The pact did not win unanimous support, amid outrage from some developing nations who said it lacked specific targets for reducing carbon emissions.

The accord includes a recognition to limit temperature rises to less than 2C and promises to deliver $30bn (£18.5bn) of aid for developing nations over the next three years.

It outlines a goal of providing $100bn a year by 2020 to help poor countries cope with the impacts of climate change.

The agreement also includes a method for verifying industrialised nations' reduction of emissions. The US had insisted that China dropped its resistance to this measure.

But the BBC's environment correspondent Richard Black says the Copenhagen Accord looks unlikely to contain temperature rises to within the 2C (3.6F) threshold that UN scientists say is needed to avert serious climate change.

US President Barack Obama described negotiations as "extremely difficult and complex", but said they had laid "the foundation for international action in the years to come".

"This progress did not come easily, and we know that progress on this particular aspect of climate change negotiations is not enough," he added.

'Toothless failure'

Several South American countries, such as Nicaragua and Venezuela, were among a group saying the agreement had not been reached through proper process.

After an all-night negotiating marathon, the 193-nation two-week conference ended at 1426 GMT on Saturday.

"The conference decides to take note of the Copenhagen Accord of December 18, 2009," the chairman of the plenary session of the UN Framework Convention on Climate Change (UNFCCC) declared earlier in the day, swiftly banging down his gavel.

Environmental campaigners and aid agencies branded the deal toothless and a failure.

Robert Bailey, of Oxfam International , said: "It is too late to save the summit, but it's not too late to save the planet and its people."

Mr Ban told journalists: "It may not be everything we hoped for, but this decision of the Conference of Parties is an essential beginning."

The Copenhagen Accord is based on a proposal tabled on Friday by a US-led group of five nations - including China, India, Brazil and South Africa.

The UK's Climate Change Secretary Ed Miliband said it was very important that the adoption of the accord would allow the flow of money to begin.

But, he said: "We recognise there could have been more ambition in parts of this agreement. Therefore we have got to drive forward as hard as we can towards both a legally binding treaty and that ambition."

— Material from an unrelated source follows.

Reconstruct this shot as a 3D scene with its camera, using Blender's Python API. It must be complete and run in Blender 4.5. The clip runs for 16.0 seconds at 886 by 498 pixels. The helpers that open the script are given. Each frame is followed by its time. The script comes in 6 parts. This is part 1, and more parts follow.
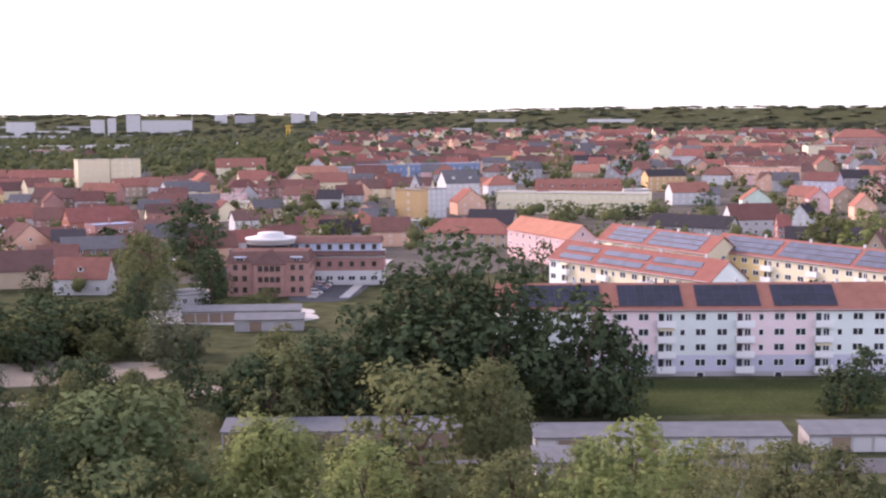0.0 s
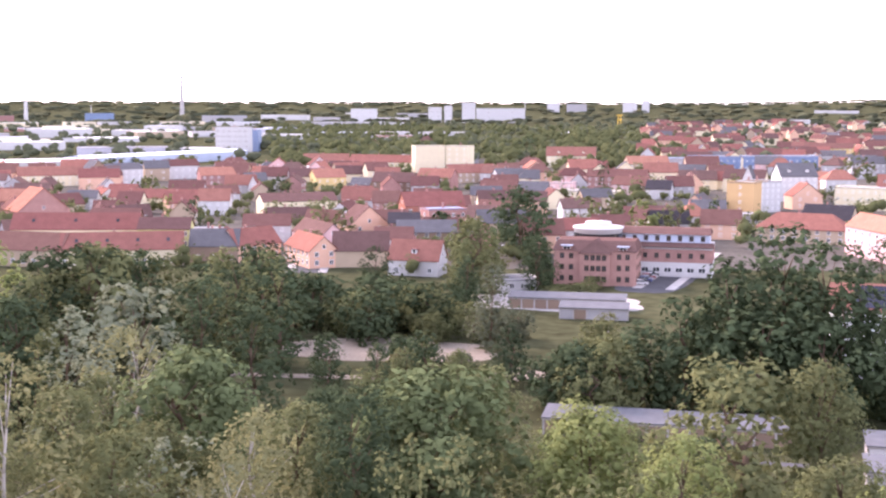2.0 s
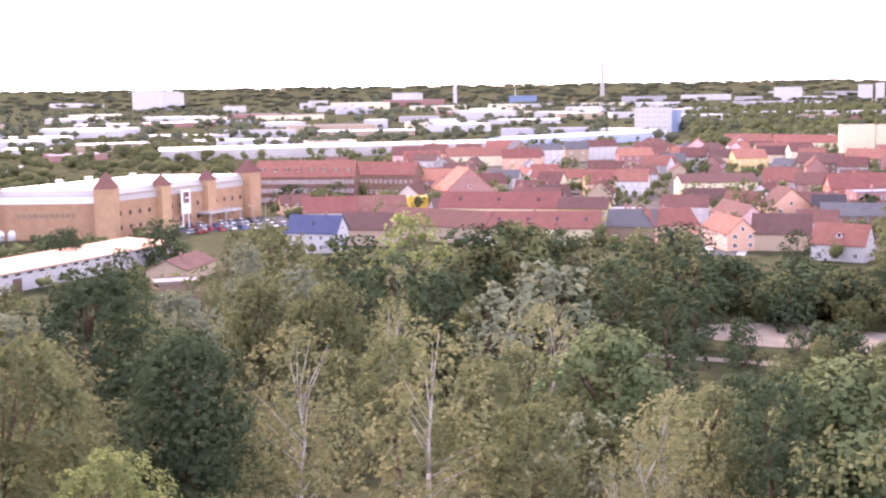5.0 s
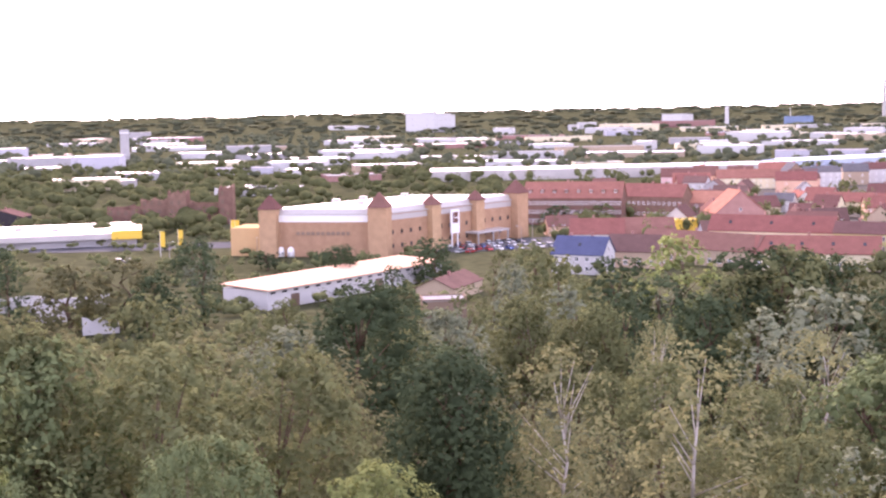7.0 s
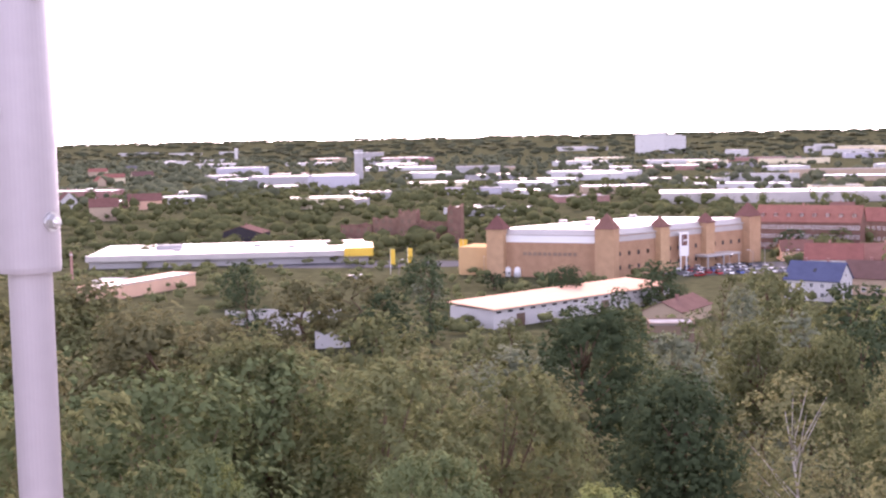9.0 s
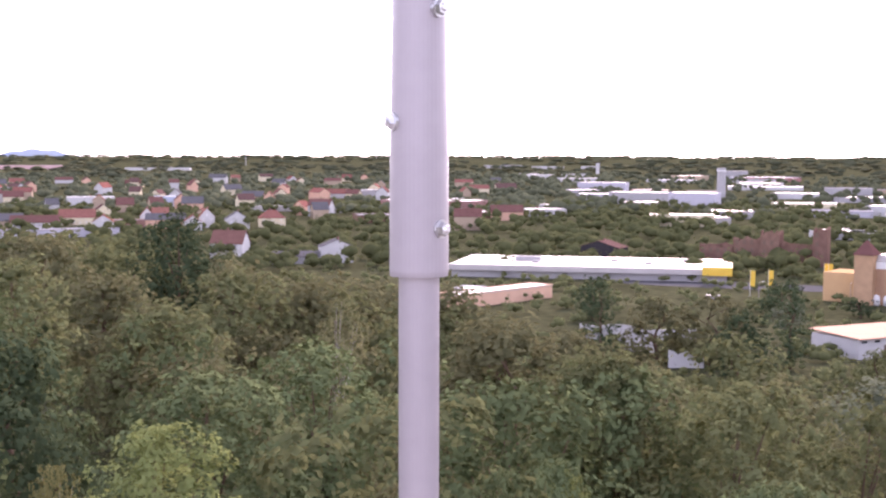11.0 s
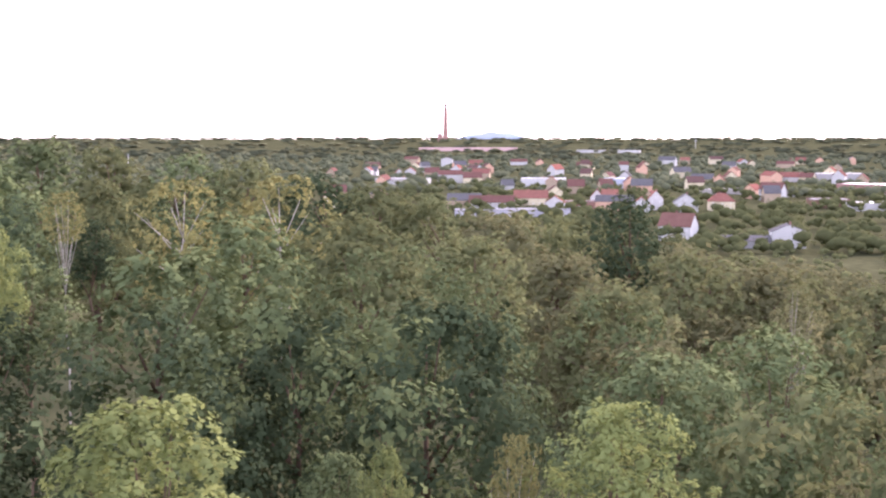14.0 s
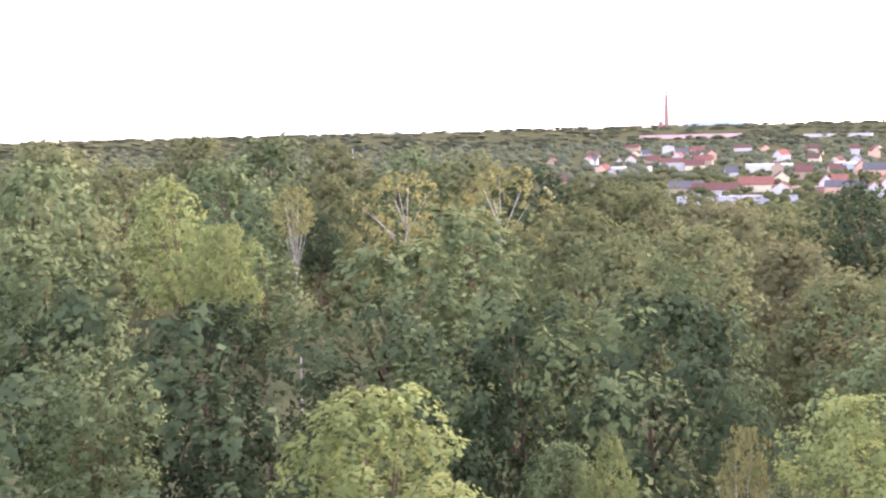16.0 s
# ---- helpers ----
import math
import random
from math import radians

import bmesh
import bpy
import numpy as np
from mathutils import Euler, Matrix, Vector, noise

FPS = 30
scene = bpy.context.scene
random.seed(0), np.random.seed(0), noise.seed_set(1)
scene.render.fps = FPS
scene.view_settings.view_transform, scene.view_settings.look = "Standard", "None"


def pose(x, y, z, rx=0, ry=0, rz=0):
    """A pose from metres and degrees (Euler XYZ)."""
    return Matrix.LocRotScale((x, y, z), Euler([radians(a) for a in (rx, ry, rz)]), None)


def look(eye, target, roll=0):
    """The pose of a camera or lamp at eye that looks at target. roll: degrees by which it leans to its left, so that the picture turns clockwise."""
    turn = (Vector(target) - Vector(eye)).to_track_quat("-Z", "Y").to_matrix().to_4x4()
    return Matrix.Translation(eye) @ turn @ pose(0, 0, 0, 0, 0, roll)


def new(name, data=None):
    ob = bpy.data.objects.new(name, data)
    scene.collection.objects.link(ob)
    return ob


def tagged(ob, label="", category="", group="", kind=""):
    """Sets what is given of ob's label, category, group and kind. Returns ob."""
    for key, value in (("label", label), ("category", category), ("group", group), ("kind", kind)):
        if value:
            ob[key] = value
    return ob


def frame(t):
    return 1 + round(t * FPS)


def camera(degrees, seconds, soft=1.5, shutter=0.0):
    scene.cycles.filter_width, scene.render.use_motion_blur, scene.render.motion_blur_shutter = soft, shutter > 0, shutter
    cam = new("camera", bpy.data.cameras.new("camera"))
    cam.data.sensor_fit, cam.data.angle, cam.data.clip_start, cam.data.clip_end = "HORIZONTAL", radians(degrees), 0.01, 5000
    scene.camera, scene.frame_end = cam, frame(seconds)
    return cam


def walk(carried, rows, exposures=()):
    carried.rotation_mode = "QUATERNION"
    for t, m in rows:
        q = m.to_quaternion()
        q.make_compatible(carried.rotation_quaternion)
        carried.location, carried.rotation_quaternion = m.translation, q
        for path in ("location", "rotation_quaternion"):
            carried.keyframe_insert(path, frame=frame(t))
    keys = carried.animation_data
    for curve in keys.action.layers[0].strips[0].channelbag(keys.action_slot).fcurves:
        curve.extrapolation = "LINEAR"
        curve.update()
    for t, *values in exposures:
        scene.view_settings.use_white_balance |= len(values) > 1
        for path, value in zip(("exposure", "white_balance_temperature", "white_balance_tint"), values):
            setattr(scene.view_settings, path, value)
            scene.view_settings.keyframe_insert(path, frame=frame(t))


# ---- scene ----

Delegates had battled through the night to prevent the talks ending without clinching an agreement.

The deal was lambasted by some developing nations when it was put to a full session of the UNFCCC.

The main opposition came from the ALBA bloc of Latin American countries to which Nicaragua and Venezuela belong, along with Cuba, Ecuador and Bolivia.

Venezuelan delegate Claudia Salerno Caldera said the deal was a "coup d'etat against the authority of the United Nations".

Climate 'holocaust'

Lumumba Stanislaus Di-Aping, the Sudanese negotiator, said the accord spelled "incineration" for Africa and compared it to the Nazis sending "6 million people into furnaces" in the Holocaust.

But the African Union backed the deal and his statement was denounced by other delegations.

In a further twist, says BBC environment reporter Matt McGrath, there is to be a list of those countries in favour and against on the front of the final document, with some experts suggesting money will only flow to those who say yes.

During the summit, small island nations and vulnerable coastal countries had demanded a binding deal to limit emissions to a level preventing temperatures rises above 1.5C (2.7F) over pre-industrial levels.